Uncle Junior (Dewey Helton, Jr.) and his first wife, Grethel, are buried close by as well. Uncle Junior was a good man who liked to give me a little pinch on the leg to make kids squirm. I kind of wonder if they taped his fingers together in the casket just in case when his body rises in the last days he will come out seeking the backside of some unsuspecting saint’s leg? It’s a question I am not willing to find a quick answer to.

My Papaw’s Uncle Ernie is laid there…in a lonesome place with no one beside him. Ernie had been estranged from the family for a while and still looks somewhat isolated where he rests.

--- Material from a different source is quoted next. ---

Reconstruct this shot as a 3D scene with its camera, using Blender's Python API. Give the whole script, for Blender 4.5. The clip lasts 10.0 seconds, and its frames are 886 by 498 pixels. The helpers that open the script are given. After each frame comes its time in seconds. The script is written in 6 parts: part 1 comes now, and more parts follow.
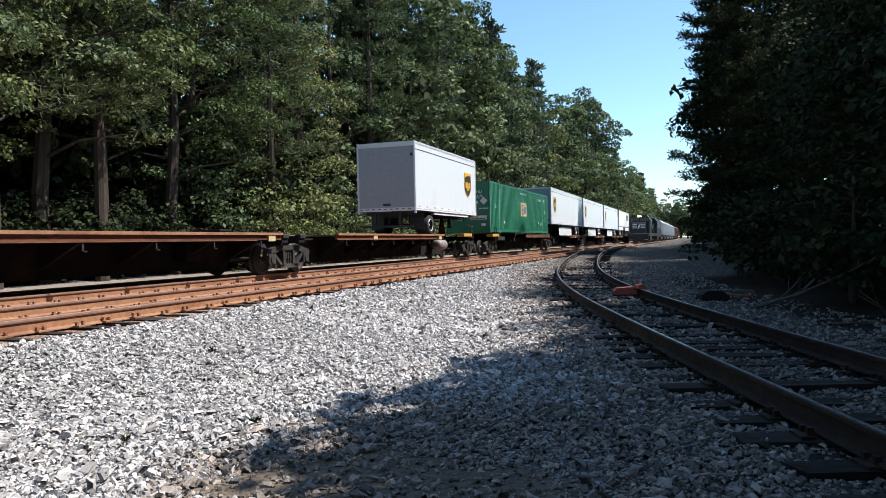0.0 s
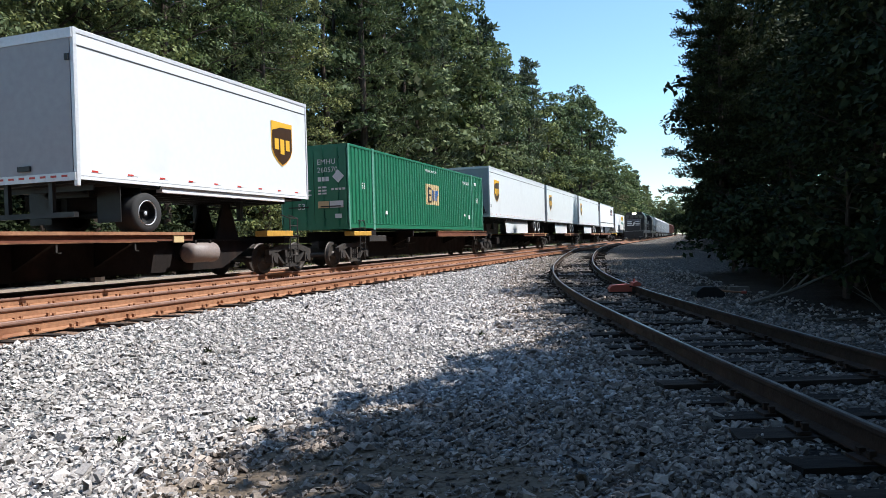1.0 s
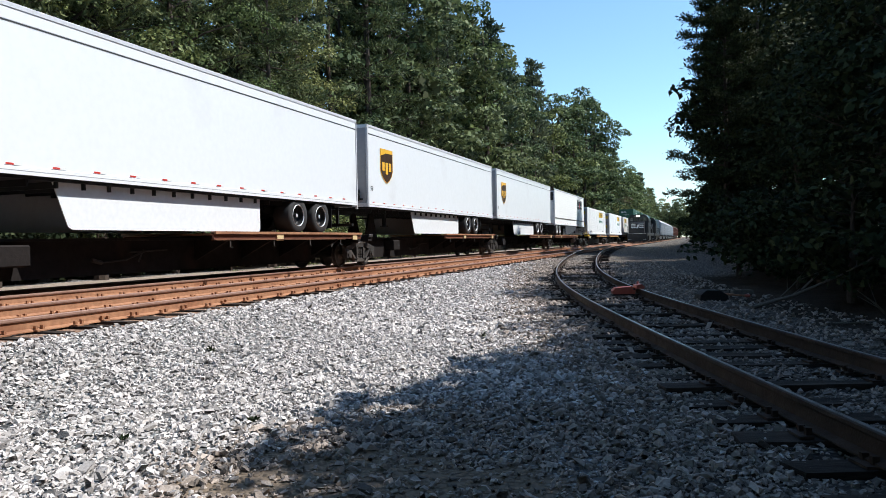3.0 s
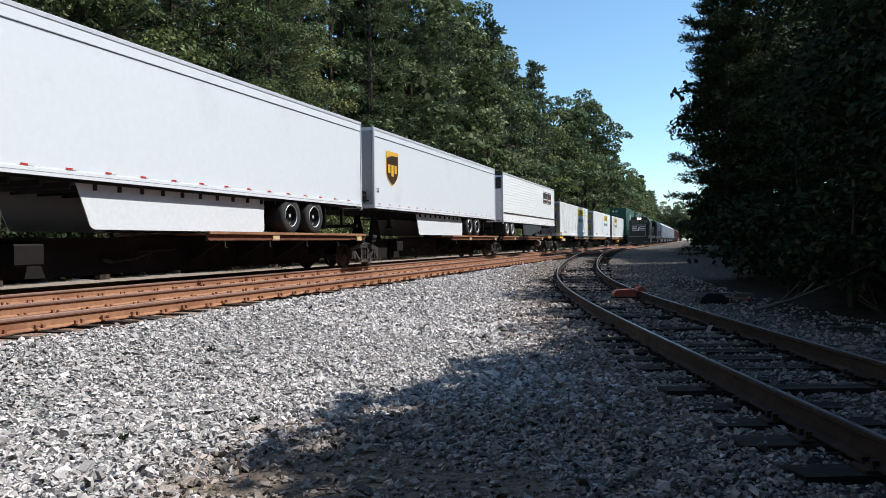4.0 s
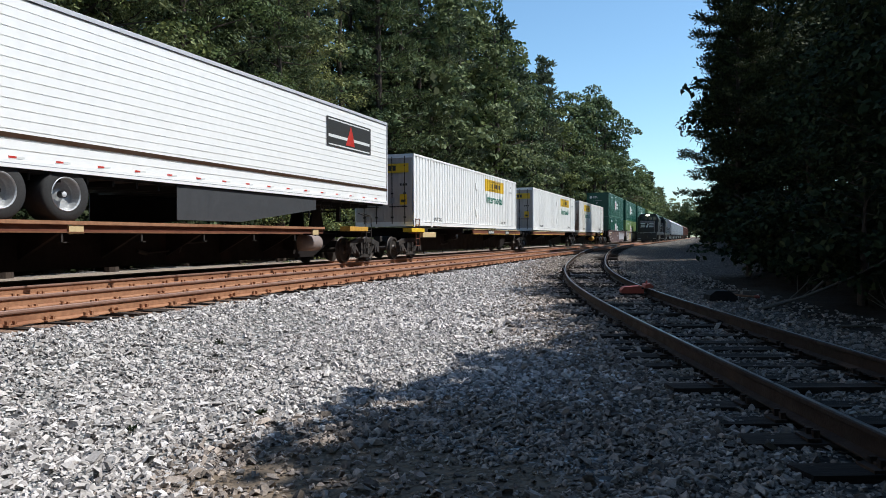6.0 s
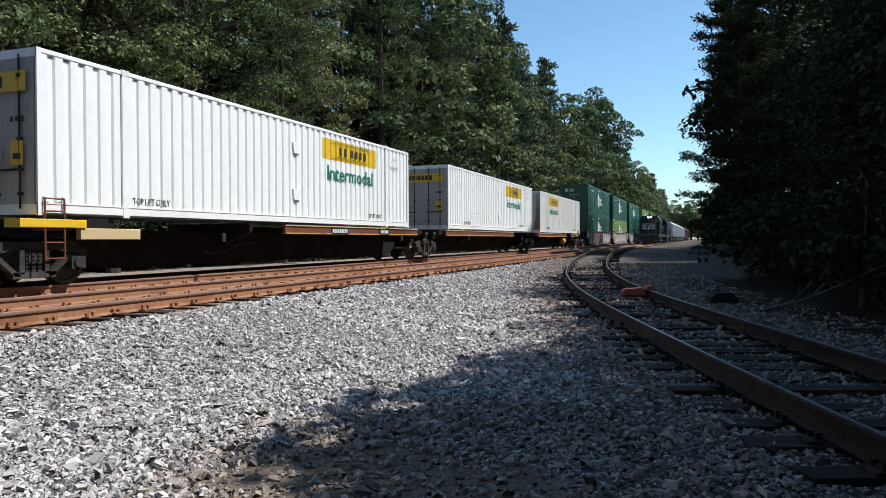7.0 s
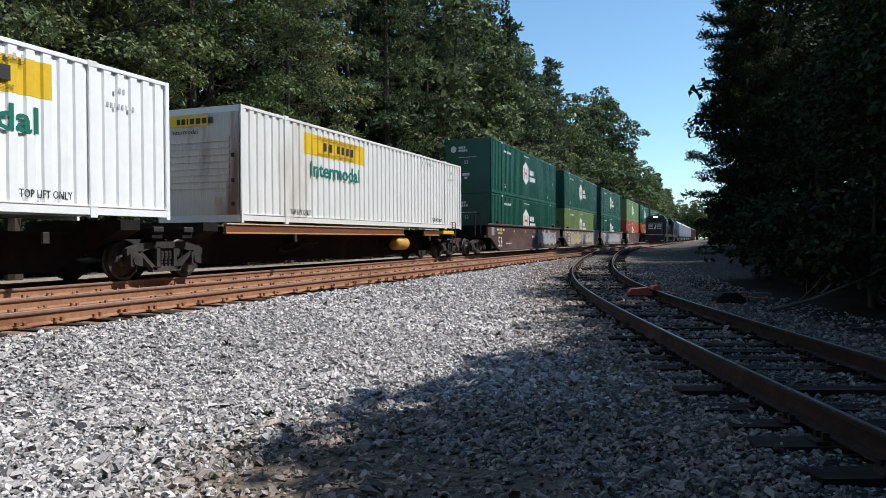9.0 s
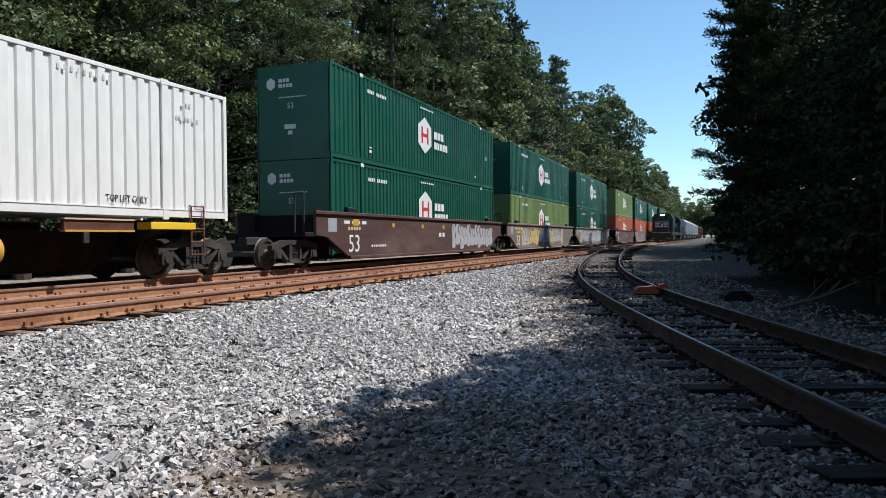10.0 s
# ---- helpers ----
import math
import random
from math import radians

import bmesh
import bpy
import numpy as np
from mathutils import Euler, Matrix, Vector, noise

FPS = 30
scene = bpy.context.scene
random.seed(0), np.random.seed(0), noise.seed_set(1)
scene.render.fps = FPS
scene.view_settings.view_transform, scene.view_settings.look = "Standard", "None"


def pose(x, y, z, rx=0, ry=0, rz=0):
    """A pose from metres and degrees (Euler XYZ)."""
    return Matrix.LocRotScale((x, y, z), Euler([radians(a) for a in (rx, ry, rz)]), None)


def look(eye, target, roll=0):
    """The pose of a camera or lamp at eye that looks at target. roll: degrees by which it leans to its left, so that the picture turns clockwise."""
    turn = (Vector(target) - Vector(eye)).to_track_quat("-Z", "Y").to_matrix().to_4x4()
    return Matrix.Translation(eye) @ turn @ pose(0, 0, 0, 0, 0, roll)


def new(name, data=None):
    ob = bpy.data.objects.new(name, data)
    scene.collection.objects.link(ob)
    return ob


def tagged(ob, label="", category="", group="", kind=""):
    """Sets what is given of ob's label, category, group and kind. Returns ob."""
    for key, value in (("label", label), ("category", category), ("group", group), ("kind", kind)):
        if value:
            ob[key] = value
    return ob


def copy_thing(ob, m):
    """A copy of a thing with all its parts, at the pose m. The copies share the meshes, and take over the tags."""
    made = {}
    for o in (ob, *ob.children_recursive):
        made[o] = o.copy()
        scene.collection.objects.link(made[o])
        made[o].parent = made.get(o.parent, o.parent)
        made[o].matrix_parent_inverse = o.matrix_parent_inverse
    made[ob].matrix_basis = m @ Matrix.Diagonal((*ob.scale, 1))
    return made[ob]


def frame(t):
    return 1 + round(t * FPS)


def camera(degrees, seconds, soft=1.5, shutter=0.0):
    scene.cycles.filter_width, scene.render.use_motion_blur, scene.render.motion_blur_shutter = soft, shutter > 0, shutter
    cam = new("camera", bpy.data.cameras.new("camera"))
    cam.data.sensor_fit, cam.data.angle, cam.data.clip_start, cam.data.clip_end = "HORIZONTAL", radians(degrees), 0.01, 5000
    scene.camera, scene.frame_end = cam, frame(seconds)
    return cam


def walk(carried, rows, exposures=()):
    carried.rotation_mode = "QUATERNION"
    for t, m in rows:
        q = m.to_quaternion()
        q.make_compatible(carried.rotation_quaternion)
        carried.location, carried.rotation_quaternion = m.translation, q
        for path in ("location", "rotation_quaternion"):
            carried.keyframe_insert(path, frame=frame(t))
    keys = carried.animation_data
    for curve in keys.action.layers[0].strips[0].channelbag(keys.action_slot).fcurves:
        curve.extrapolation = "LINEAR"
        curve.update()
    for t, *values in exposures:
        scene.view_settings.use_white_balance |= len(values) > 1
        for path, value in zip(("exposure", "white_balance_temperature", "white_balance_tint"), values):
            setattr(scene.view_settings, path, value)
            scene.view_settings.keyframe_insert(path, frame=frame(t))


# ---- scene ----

Across the narrow road where hearses pull in is my dad’s part of the family. My Granny Wolfe, whose husband passed away in a mining accident when my dad was young, is there. She was a school teacher back in times when women who got married had to give up teaching and be at home. Granny had a calming voice. I remember staying at her house in Wittensville, Kentucky and she would let me stay up and watch a movie on NBC on Saturday night. That was the first time I became familiar with Bride of Frankenstein. Sleep did not come easily that night.

My Granny Wolfe would always be taken back by the beauty of a wrapped Christmas present. Each Christmas we would fully expect that the opening of her new sweater or blouse would be preceded by the words “This is too pretty to open!” My mom was skilled as a gift wrapper…a talent that has not been passed on to me.

And then there is my Aunt Lizzie, a Kentucky Colonel, who lived to be 99! She was a delight, soft-spoken with a definite strength in her voice. Aunt Lizzie had a determination that ran deep. In fact, it has run deeply into our own children. She took art classes at the community college when she was 96, and painted pictures of the log cabin she was born in.

Flanking those two great ladies are my Uncle Dean and Aunt Della and their spouses. Great Uncle Sam is laid there as well, as are several other relatives that I don’t recall, but all who have histories.

We walked and pondered. Most of the markers had recently-mowed grass on them, which I gently brushed off in respect and honor to their continuing presence in my life.

We walked and talked, laughed and spent moments in quiet reverence.

Walking amongst the relatives was what I needed to experience. To see that Mom is in good company, even though she has moved on to eternity. There was something deeply fulfilling for me to be there…with Dad and Sis…stepping between generations…remembering and being blessed by it.